Homemade chicken soup is always a good idea. Sarah DiGregorio’s lemony riff is a “fix-it-and-forget-it” version that comes together in a slow cooker so it’s mostly hands-off. Once it’s done, divide it into a couple of different containers — one for now and one to freeze — and don’t add the tortellini yet! Boil it separately until just al dente, and include it in a separate container so they can be added to the soup as needed.
recipe: Slow Cooker Lemony Chicken Soup
We’ll say it again: Make them foods they can eat with one hand.
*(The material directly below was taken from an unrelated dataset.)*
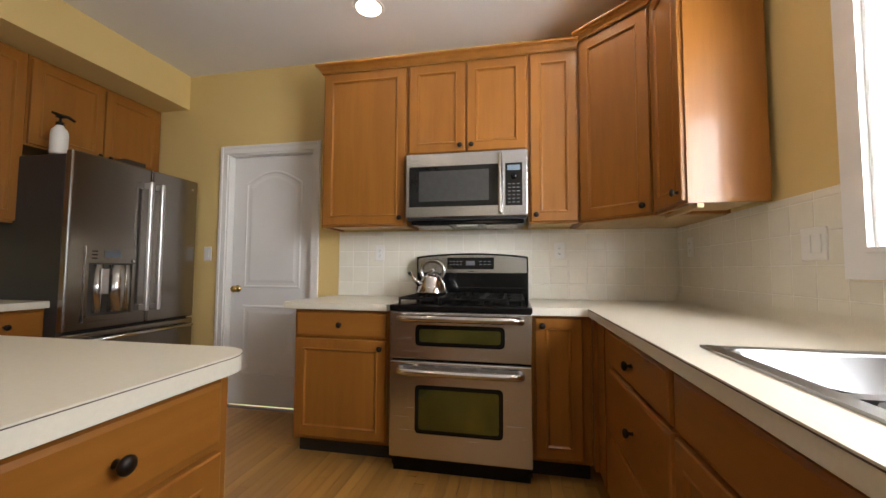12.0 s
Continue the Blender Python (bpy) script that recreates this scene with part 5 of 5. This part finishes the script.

This chunky, chocolaty granola from Ali Slagle fits the bill and can be eaten out of hand, in a bowl with milk or over ice cream. For those with a sweet tooth, you can add mini chocolate chips or Cocoa Puffs cereal after the granola has cooled.
recipe: Big Cluster Chocolaty Granola
“Ice-cream. A freezer full of ice cream is an amazing thing,” wrote Pete Wells, when asked what freezer-friendly dish he likes to gift new parents. We’re pretty sure he meant ordering several pints (Jeni’s and Graeter’s are staff favorites), but some of Melissa Clark’s homemade salted caramel ice cream would feel like a real luxury.